When peace returned and he had recovered, Léger fully returned to artistic endeavors, painting and exploring other mediums such as book illustrations and set and costume designs for the theatre. In December 1919, he married Jeanne-Augustine Lohy. He opened his own school of modern art, the Académie Moderne, with Amédée Ozenfant in 1924, the same year he created his first film Ballet Mécanique. In the 1920s and 30s Léger continually explored modernism, specifically through subjects of machinery and human figures expressing speed and movement. He produced the first of his "mural paintings” in 1925. In 1927, organic and irregular forms became more prominent in his work. His first teaching position was at the Académie Vassilieff in Paris. He taught at the Sorbonne in 1931 and went to the United States for the first time, visiting New York City and Chicago. The Museum of Modern Art in New York presented an exhibition of his work in 1935, and a few years later Nelson Rockefeller commissioned the artist to decorate his apartment.

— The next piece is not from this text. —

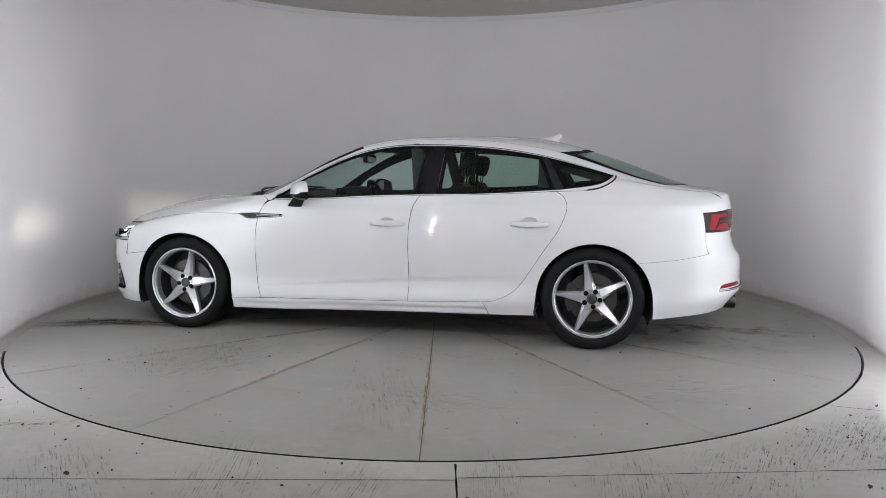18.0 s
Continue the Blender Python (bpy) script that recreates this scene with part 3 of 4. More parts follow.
SCREEN_LOW = curve([(1.78, VLEN), (1.785, 1.66), (1.85, 1.40), (1.94, 1.24), (2.02, 1.0), (2.025, .92)])
SCREEN_SIDE = curve([(2.025, .92), (2.09, 1.16), (2.22, 1.255), (2.40, 1.232), (2.57, 1.225), (2.72, 1.25)])
SCREEN_TOP = curve([(2.72, 1.25), (2.67, 1.36), (2.645, 1.5), (2.62, 1.7), (2.615, VLEN)])
ROOF_EDGE = curve([(2.72, 1.25), (2.95, 1.27), (3.4, 1.275), (3.8, 1.265), (4.08, 1.262)])
REAR_TOP = curve([(4.08, 1.262), (4.15, 1.35), (4.22, 1.5), (4.27, 1.75), (4.275, VLEN)])
REAR_SIDE = curve([(4.08, 1.262), (4.30, 1.232), (4.5, 1.216), (4.74, 1.212)])
REAR_LOW = curve([(4.74, 1.212), (4.81, 1.245), (4.90, 1.36), (4.97, 1.5), (5.025, 1.7), (5.04, VLEN)])
GATE_SIDE = curve([(4.79, 1.17), (4.90, 1.105), (5.02, 1.0), (5.16, .875), (5.235, .79), (5.265, .703)])
GATE_LOW = curve([(5.35, .605), (5.40, .56), (5.44, .52), (5.49, .507), (5.6, .503), (ULEN, .503)])
TAIL_TOP = [(5.01, .69), (5.10, .693), (5.265, .703), (5.38, .70), (5.50, .688), (5.60, .672)]
TAIL_LOW = [(5.60, .672), (5.585, .66), (5.54, .638), (5.45, .618), (5.35, .605), (5.20, .60), (5.035, .598)]
BUMPER_REAR = [(4.578, .398), (4.82, .43), (5.0, .468), (5.033, .48)]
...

World War II prompted Léger to relocate to the United States temporarily in 1940, where he continued painting and taught at Yale and at Mills College Art Gallery in Oakland, California. Six years later, he returned to France, where he revitalized his art school. His work became more representational and less abstract, featuring acrobats, builders, divers, and country outings, showing a "determination to depict the common man, as well as to create for him,” according to art historian Charlotta Kotik. Leger joined the Communist Party upon returning to France, but Kotik claims his “social conscience was not that of a fierce Marxist, but of a passionate humanist." Leger's first wife died in 1950. Two years later, Léger married Nadia Khodossevitch, and in the same year, a pair of his murals was installed in the United Nations headquarters in New York City. In his final years, he lectured, designed mosaics and stained-glass, and painted. In 1954, he began a project for a mosaic for the São Paulo Opera, which he would leave unfinished, passing away at his home in 1955 in Gif-sur-Yvette, Essonne.

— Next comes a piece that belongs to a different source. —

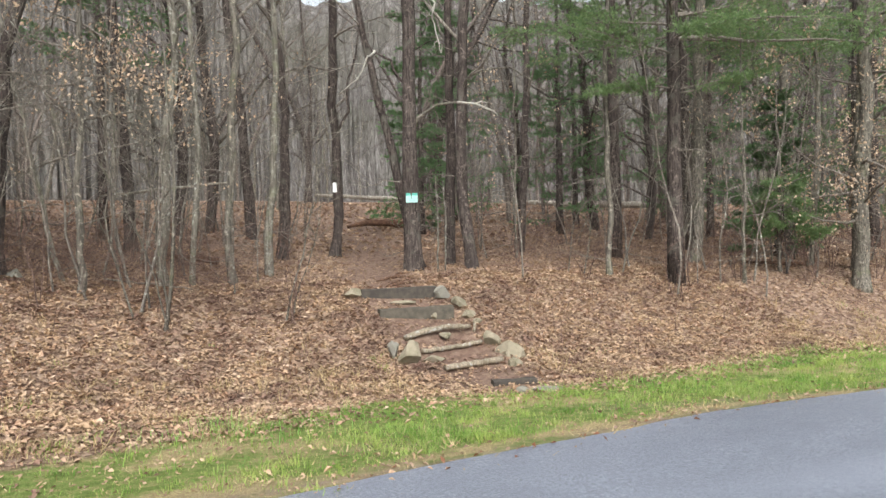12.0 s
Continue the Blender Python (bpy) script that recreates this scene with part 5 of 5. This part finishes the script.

Léger worked in a variety of media including paint, print, book illustrations, murals, stained-glass windows, mosaics, polychrome ceramic sculptures, and film, theater and dance set and costume designs. He was exceptionally inspired, talented, and skilled. His work was highly influential, as was his desire to make art that everyone could understand. Major museums and galleries all over the world, including the Musée Fernand Léger in France, have exhibited and continue to show the work of this Modernist master.